Looking for Earths in All the Right Places
STScI Joins the Search for Other Earths in Space
The Institute was the logical choice for storing the anticipated flood of data because its scientists have processed enough observations from NASA’s Hubble Space Telescope over the past 19 years to fill almost two collections of material in the U.S. Library of Congress.
The Institute’s role is to convert the raw science data into files that can be analyzed by Kepler researchers and to store the files every three months in an archive.
“We are part of this mission because of our experience with Hubble data processing and archiving,” explained David Taylor, project manager for the development of Kepler’s Data Management Center at the Institute. “NASA’s Ames Research Center [the home of Kepler’s science operations] had not done a science mission like this one. Building the Data Management Center from scratch would have been more costly, and it would have taken longer to get up to speed.”
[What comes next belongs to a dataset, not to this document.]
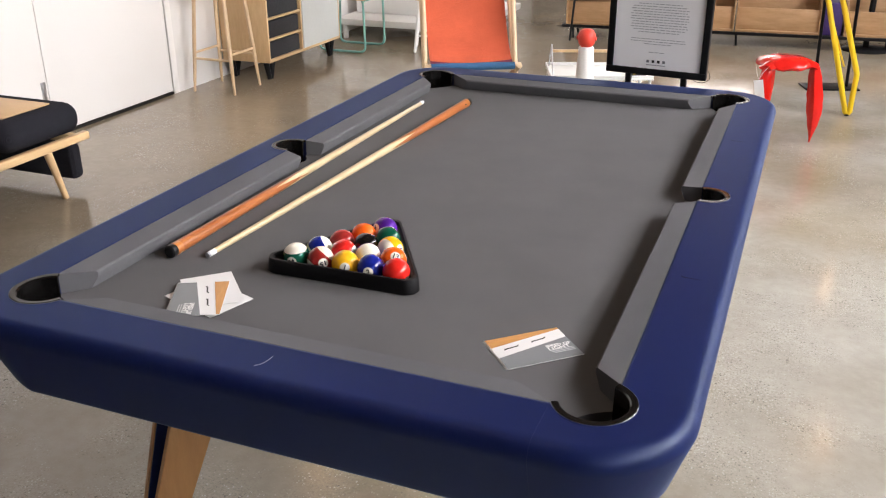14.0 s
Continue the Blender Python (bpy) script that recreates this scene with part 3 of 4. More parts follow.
# ---- balls and rack ----
RACK_AT, RACK_TURN = Vector((-0.0700, 0.3832, BED)), radians(0.8)
BALL = 0.0286
COLOURS = [(0.86, 0.44, 0.008), (0.005, 0.013, 0.19), (0.70, 0.020, 0.012), (0.060, 0.008, 0.20), (0.88, 0.115, 0.006), (0.004, 0.085, 0.048), (0.26, 0.018, 0.014), (0.005, 0.005, 0.005)]
IVORY = (0.80, 0.74, 0.62)


def ball_material(number):
    colour = COLOURS[(number - 1) % 8]
    m, n, l, b = material("ball_enamel")
    tc = n.new("ShaderNodeTexCoord")
    sep = n.new("ShaderNodeSeparateXYZ")
    l.new(tc.outputs["Object"], sep.inputs[0])

    def step(value, edge, soft=0.0003):
        r = n.new("ShaderNodeMapRange")
        r.inputs[1].default_value, r.inputs[2].default_value = edge - soft, edge + soft
        l.new(value, r.inputs[0])
        return r.outputs[0]
    spot = step(sep.outputs["X"], BALL * 0.93)
    col = mixed(n, l, spot, colour, IVORY)
    if number > 8:
        ab = n.new("ShaderNodeMath")
        ab.operation = "ABSOLUTE"
        l.new(sep.outputs["Z"], ab.inputs[0])
        col = mixed(n, l, step(ab.outputs[0], BALL * BAND.get(number, 0.54)), col, IVORY)
    l.new(mixed(n, l, 1.0, col, ramp(n, l, noise_node(n, l, 160, 3), [(0.3, (0.95, 0.95, 0.95)), (0.7, (1, 1, 1))]), "MULTIPLY"), b.inputs["Base Color"])
    b.inputs["Roughness"].default_value = 0.025
    b.inputs["Specular IOR Level"].default_value = 0.55
    return m


# where each number faces, the axis of the stripe, which way each numeral stands up, half widths of the bands
FACING = {1: (0.42, -0.90, 0.12), 2: (0.27, -0.96, 0.08), 3: (0.86, -0.20, -0.45), 4: (-0.45, -0.82, 0.36), 5: (0, 0.8, -0.3), 6: (0.1, 0.9, -0.2), 7: (-0.6, 0.6, -0.3), 8: (0.2, 0.9, 0.1),
          9: (0.95, -0.19, 0.27), 10: (-0.5, 0.8, -0.1), 11: (0.10, -0.90, -0.20), 12: (0.20, -0.39, -0.74), 13: (0.48, -0.60, 0.645), 14: (0.16, -0.96, -0.06), 15: (0.65, -0.75, 0.12)}
STRIPE = {9: (-0.146, -0.818, 0.19), 10: (0.81, 0.16, 0.41), 11: (0.856, -0.236, -0.136), 12: (0.40, -0.76, 0.51), 13: (0.62, 0.75, 0.20), 14: (-0.06, 0.07, 0.91), 15: (0.434, 0.421, 0.578)}
UPWARD = {1: (0.35, 0.05, 0.9), 2: (0.0, 0.0, 1.0), 3: (0.3, 0.9, 0.3), 4: (-0.6, 0.2, 0.7), 9: (-0.1, -0.95, 0.0), 11: (0.3, 0.0, 0.9), 13: (0.05, 0.6, 0.75), 14: (-0.3, 0.0, 0.9), 15: (0.25, 0.1, -0.95)}
BAND = {11: 0.74, 12: 0.38, 13: 0.84}


def ball(number, place):
    x = Vector(FACING[number]).normalized()
    z = Vector(STRIPE.get(number, (0.0, 0.1, 1.0)))
    z = (z - x * z.dot(x)).normalized()
    y = z.cross(x)
    m = Matrix((x, y, z)).transposed().to_4x4()
    m.translation = place
    names = ["yellow", "blue", "red", "purple", "orange", "green", "maroon", "black"]
    kind = names[(number - 1) % 8]
    label = ("glossy white ball with a %s stripe in the rack" if number > 8 else "glossy solid %s ball in the rack") % kind
    bm = bmesh.new()
    bmesh.ops.create_uvsphere(bm, u_segments=40, v_segments=24, radius=BALL)
    ob = link_mesh("pool_ball", bm, ball_material(number), None, angle=180)
    ob.matrix_basis = m
    tagged(ob, label, "pool ball", group="racked balls")
    if number in (1, 2, 4, 9, 13, 14, 15, 3, 11):
        up = Vector(UPWARD[number])
        bm = letters(str(number), 0.0155, weight=0.0005)
        bmesh.ops.triangulate(bm, faces=bm.faces[:])
        bmesh.ops.subdivide_edges(bm, edges=bm.edges[:], cuts=3, use_grid_fill=True)
        bmesh.ops.rotate(bm, verts=bm.verts[:], cent=(0, 0, 0), matrix=Matrix.Rotation(math.atan2(-up.dot(y), up.dot(z)), 3, "Z"))
        for v in bm.verts:
            p = Vector((BALL * 0.985, v.co.x * 0.9, v.co.y))
            v.co = p.normalized() * (BALL + 0.0004)
        part("numeral", bm, INK_BLACK, ob, "printed black number")
    return ob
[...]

Launched on March 6 on a Delta II rocket from Cape Canaveral, Fla., the Kepler spacecraft will spend the next 3 1/2 years searching for habitable planets by staring nonstop at more than 100,000 Sun-like stars out of about 4.5 million catalogued stars in the spacecraft’s field-of-view, located in the summer constellations Cygnus and Lyra.
When the mission is completed in several years, the survey should tell astronomers how common Earth-size planets are around stars.
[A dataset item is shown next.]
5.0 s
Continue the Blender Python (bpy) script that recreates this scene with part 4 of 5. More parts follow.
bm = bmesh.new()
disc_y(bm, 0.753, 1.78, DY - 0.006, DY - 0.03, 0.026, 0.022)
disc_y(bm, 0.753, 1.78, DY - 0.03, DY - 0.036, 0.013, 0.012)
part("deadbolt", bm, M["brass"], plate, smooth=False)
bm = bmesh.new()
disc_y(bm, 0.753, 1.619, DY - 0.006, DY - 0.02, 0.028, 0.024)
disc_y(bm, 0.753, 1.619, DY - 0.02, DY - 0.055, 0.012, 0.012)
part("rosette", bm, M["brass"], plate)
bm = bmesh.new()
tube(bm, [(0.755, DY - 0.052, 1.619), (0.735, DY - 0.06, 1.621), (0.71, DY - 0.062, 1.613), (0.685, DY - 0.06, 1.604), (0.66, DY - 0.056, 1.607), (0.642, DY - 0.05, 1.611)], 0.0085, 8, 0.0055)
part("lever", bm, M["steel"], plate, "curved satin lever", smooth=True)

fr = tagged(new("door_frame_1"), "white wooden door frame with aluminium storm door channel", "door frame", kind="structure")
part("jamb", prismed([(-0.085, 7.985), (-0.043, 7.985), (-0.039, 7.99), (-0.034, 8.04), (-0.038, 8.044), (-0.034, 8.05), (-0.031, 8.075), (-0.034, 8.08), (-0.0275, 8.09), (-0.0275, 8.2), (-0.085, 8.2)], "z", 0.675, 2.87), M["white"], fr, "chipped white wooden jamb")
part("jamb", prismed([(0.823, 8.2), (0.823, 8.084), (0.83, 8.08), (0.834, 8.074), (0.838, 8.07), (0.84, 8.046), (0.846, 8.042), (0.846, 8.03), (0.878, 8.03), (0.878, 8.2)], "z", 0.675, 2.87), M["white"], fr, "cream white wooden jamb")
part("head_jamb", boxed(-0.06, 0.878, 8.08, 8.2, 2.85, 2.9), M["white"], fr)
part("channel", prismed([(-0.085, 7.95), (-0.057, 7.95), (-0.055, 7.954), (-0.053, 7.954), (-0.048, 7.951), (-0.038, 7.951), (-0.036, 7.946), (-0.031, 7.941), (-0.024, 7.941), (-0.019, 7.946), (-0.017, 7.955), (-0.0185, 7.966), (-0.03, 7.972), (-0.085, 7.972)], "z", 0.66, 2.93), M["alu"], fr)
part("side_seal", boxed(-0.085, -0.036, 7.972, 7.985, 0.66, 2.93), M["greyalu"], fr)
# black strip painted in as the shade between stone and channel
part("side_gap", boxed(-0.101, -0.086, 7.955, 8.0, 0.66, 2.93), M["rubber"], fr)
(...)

Once a month, the Kepler spacecraft will send its science data, about 50 gigabytes, back to Kepler’s Mission Operations Center at the Laboratory for Atmospheric and Space Physics at the University of Colorado. Raw science data will then be relayed to the Institute’s Data Management Center (DMC). DMC Operations will convert the information into Flexible Image Transport System (FITS) files, a digital file format used to store, transmit, and manipulate scientific information. FITS is the most commonly used digital file format in astronomy.
The FITS files will be sent to the Kepler Scientific Operations Center (SOC) at Ames Research Center in California, where the science data analysis will be carried out.
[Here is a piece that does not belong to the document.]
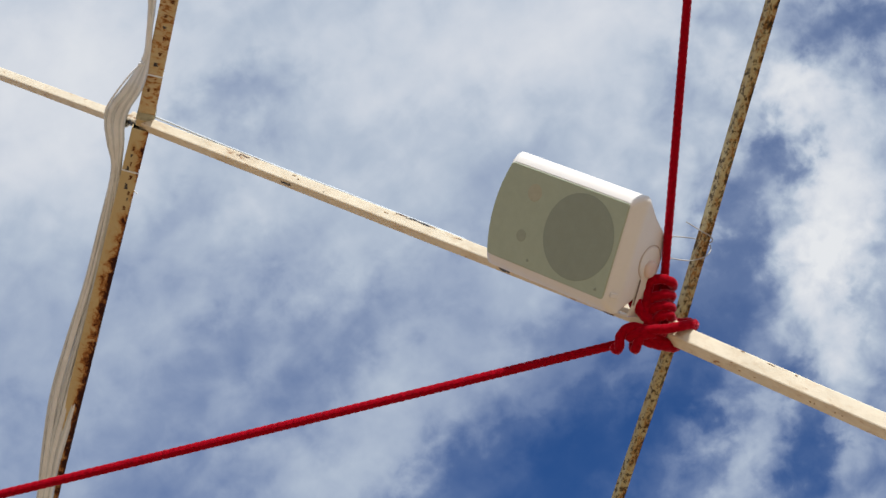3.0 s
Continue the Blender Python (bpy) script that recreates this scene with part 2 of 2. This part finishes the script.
# ---- building helpers ----
def link(name, bm, mat, parent=None, label="", smooth=False):
    mesh = bpy.data.meshes.new(name)
    bm.to_mesh(mesh)
    bm.free()
    if smooth:
        for face in mesh.polygons:
            face.use_smooth = True
    mesh.materials.append(mat)
    ob = new(name, mesh)
    if parent is not None:
        ob.parent = parent
    if label:
        ob["label"] = label
    return ob


def part(name, bm, mat, parent, label="", smooth=False):
    return link(name, bm, mat, parent, label, smooth)


def axes(origin, along, facing):
    """A pose with x along and z as near to facing as can be."""
    x = Vector(along).normalized()
    z = Vector(facing)
    z = (z - x * z.dot(x)).normalized()
    y = z.cross(x)
    m = Matrix((x, y, z)).transposed().to_4x4()
    m.translation = origin
    return m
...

Kepler mission scientists will turn the data into 30-minute snapshots of light from each of the 100,000 or more stars. From these snapshots, the scientists will construct a light curve for each star, which details any brightness fluctuations. They will review the light curves to look for any periodic decrease in brightness, an indication of a possible transiting planet.
The mission scientists also will use the light curves to study the stars and their interiors. Because of the quality of the Kepler data and the large number of stars the spacecraft will observe, scientists hope to improve their understanding of stellar evolution.
A planet at an Earth-like distance from its star would be in the star’s “habitable zone,” where temperatures are just right for liquid oceans to exist on the surface without freezing over or evaporating away. On Earth, a liquid ocean was needed to nurture the chemical processes that lead to the appearance of life. This is considered an important prerequisite for life as we know it to appear elsewhere in the galaxy.
Kepler’s science data also will be archived at the Institute. Every three months the SOC at Ames will ship FITS files in a 500-gigabyte computer hard drive to the Institute for storage in the Multimission Archive, or MAST. The archive houses data from about 14 missions, including Hubble, the Far Ultraviolet Spectroscopic Explorer (FUSE), and the Galaxy Evolution Explorer (GALEX).
Based on its strong track record in processing and archiving data, the Institute could earn a role in many future missions.
“Partnering with other institutions to share the duties of a mission may be a trend for future missions,” Taylor said.